Performance and Capacity
This page covers capacity planning, health check behavior, burst traffic patterns, and performance best practices for your private fleet.
Fleet Capacity
Your fleet's total concurrency is the product of the number of workers and the per-worker concurrency limit.
Total capacity = workers × per-worker concurrency
Example: 3 workers × 6 sessions = 18 concurrent sessions
Set your client-side concurrency limit below total fleet capacity to leave headroom for burst variance. For example, with 18 total slots, limiting client concurrency to 15–16 prevents the queue from filling during minor load spikes.
For concurrency and queue configuration, see Worker Settings.
Health Checks and Rejection Thresholds
Workers monitor CPU and memory utilization before accepting new sessions. When a worker's CPU or memory exceeds 90%, it rejects incoming requests with:
HTTP 500: "Health checks have failed, rejecting"
This is expected behavior under sustained overload. The worker is protecting itself from becoming unresponsive. Reduce burst load, stagger requests (see below), or add workers to the fleet if this occurs regularly.
Health check rejections may not appear in standard dashboard metrics. If you see unexplained HTTP 500 errors with this message, your workers are hitting resource limits.
Burst Traffic
When many requests arrive simultaneously (for example, from a scheduled job), all requests compete for the same workers at the same instant. Browser launch is the most CPU-intensive phase, so a burst of launches can overload a worker even when the fleet has available capacity overall.
Stagger your initial requests by 5–10 seconds. Once the first batch of browsers is running, subsequent requests queue naturally and don't spike CPU in the same way. Even spreading the first few requests provides significant relief.
Performance Degradation Over Time
Workers can exhibit gradual performance degradation over weeks of continuous operation: session connection times increase, page load times lengthen, and screenshot or PDF generation slows. This degradation is visible in your own client-side timing metrics but may not appear in the dashboard.
When you observe an upward trend in session times over days:
- Perform a Relaunch from the dashboard. This provisions new VMs and typically restores baseline performance.
- If Relaunch from the dashboard does not improve performance, contact Browserless support to request a relaunch onto new hardware.
See Fleet Operations for the distinction between Restart and Relaunch.
Client-Side Best Practices
These practices reduce unnecessary resource consumption on your workers:
- Always close browser connections in
finallyorcatchblocks. Unclosed sessions occupy a concurrency slot until the global timeout fires. - Use shorter global timeouts. A 5-minute timeout means a crashed session occupies a slot for up to 5 minutes. A 1–2 minute timeout cleans up zombie sessions faster. See Worker Settings to configure the global timeout.

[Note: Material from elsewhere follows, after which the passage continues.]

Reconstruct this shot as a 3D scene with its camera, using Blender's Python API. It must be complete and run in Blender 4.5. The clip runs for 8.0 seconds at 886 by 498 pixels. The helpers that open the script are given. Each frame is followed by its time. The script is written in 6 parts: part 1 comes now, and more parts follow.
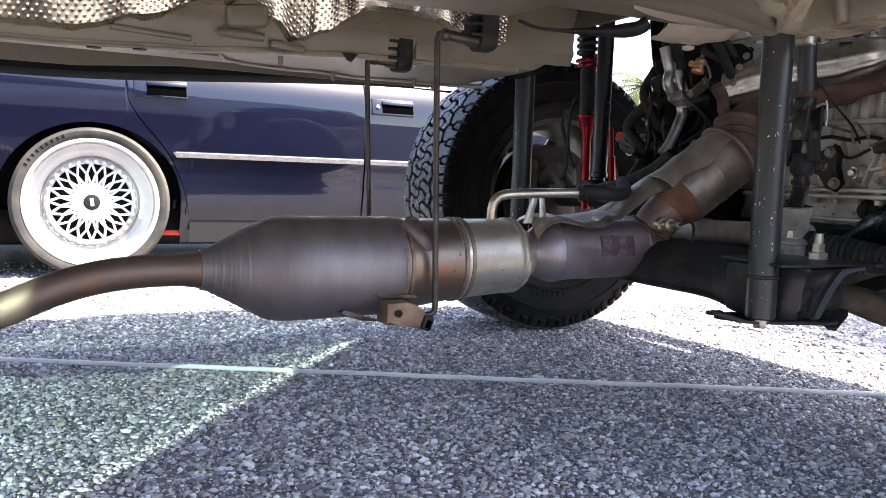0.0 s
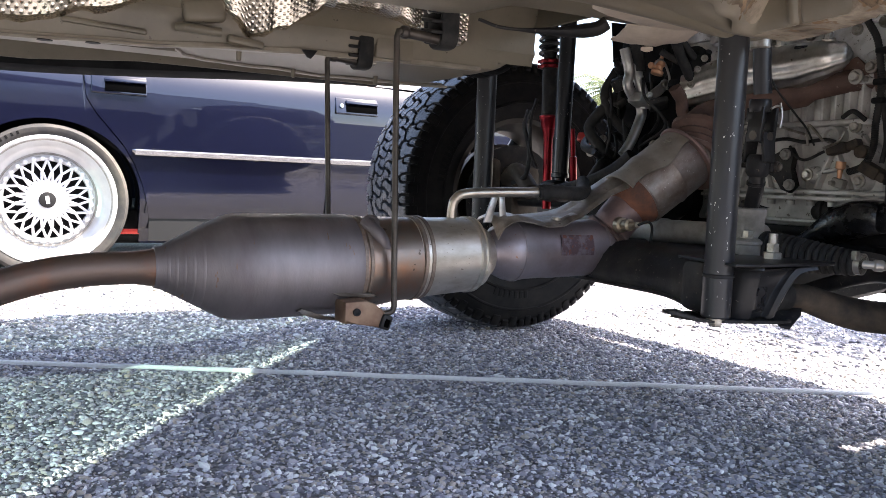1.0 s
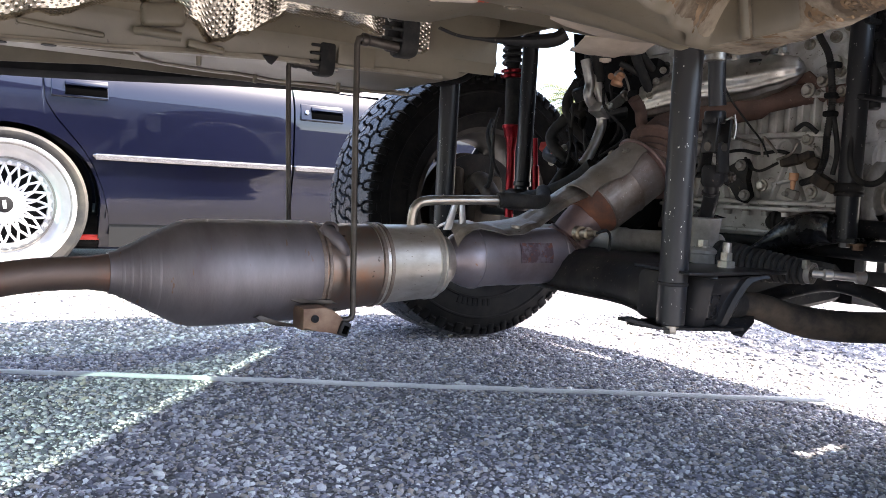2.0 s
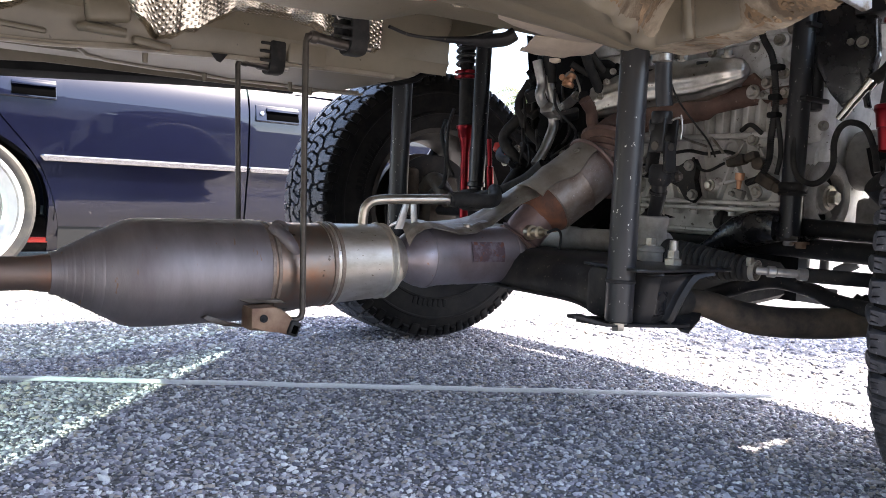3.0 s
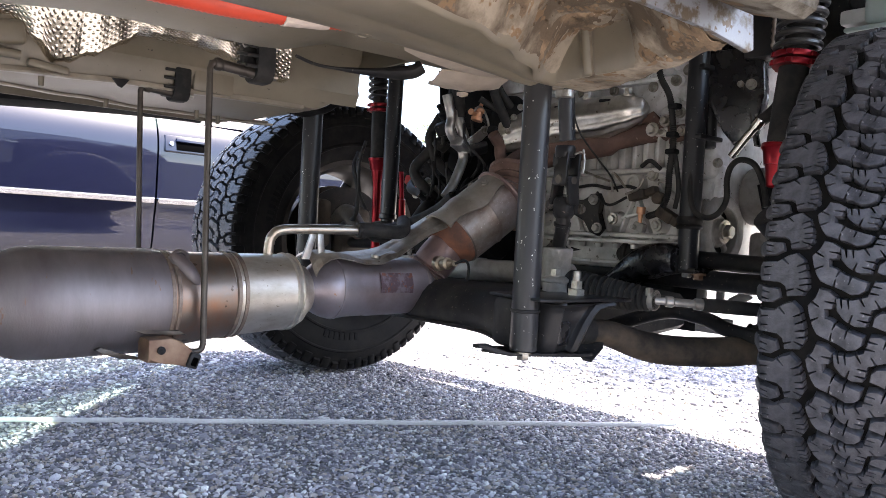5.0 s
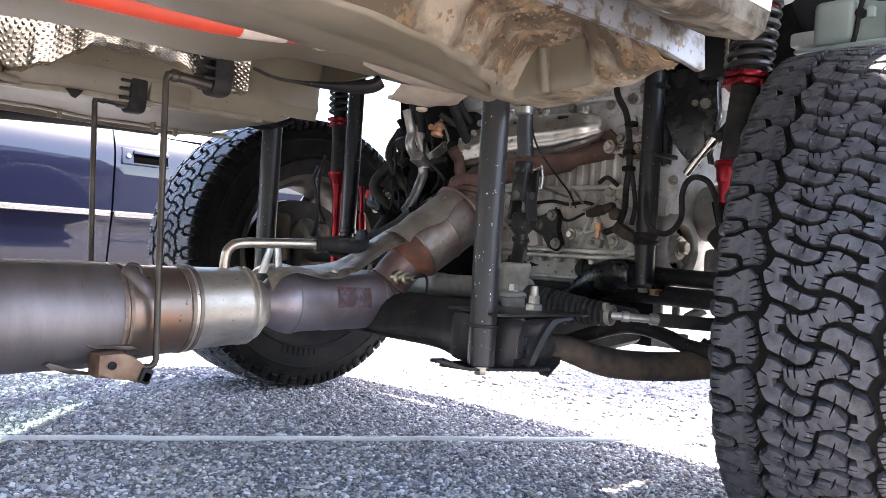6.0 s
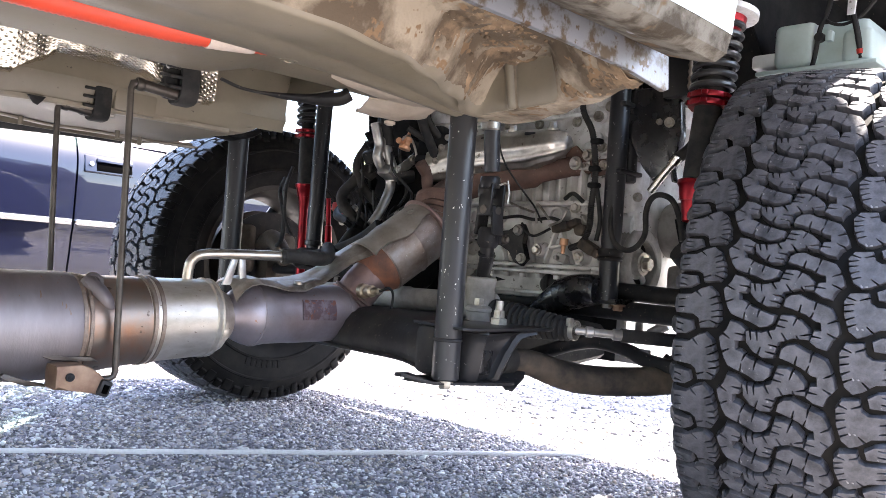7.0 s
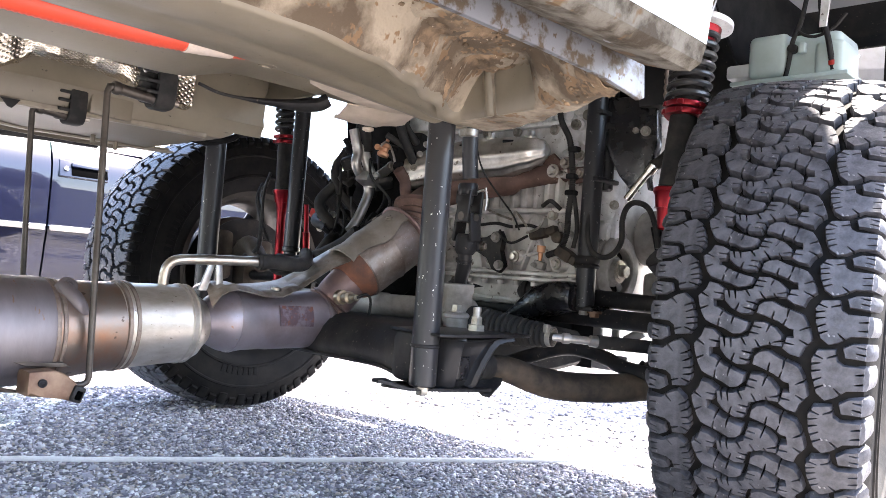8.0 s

- Avoid serializing large objects inside browser sessions. Logging or serializing large DOM structures or data objects causes memory spikes on the worker.
Special Instance Types
Standard instances cover the requirements of 99% of private deployments. For specific workloads, Browserless can provision special instances. A few examples:
- GPU-enabled instances: suited for rendering-heavy workloads such as maps, complex data visualizations, or WebGL content.
- Apple M1 instances: suited for workloads that benefit from ARM-native performance.
To request a special instance type, contact Browserless support. Changing instance type requires a Relaunch.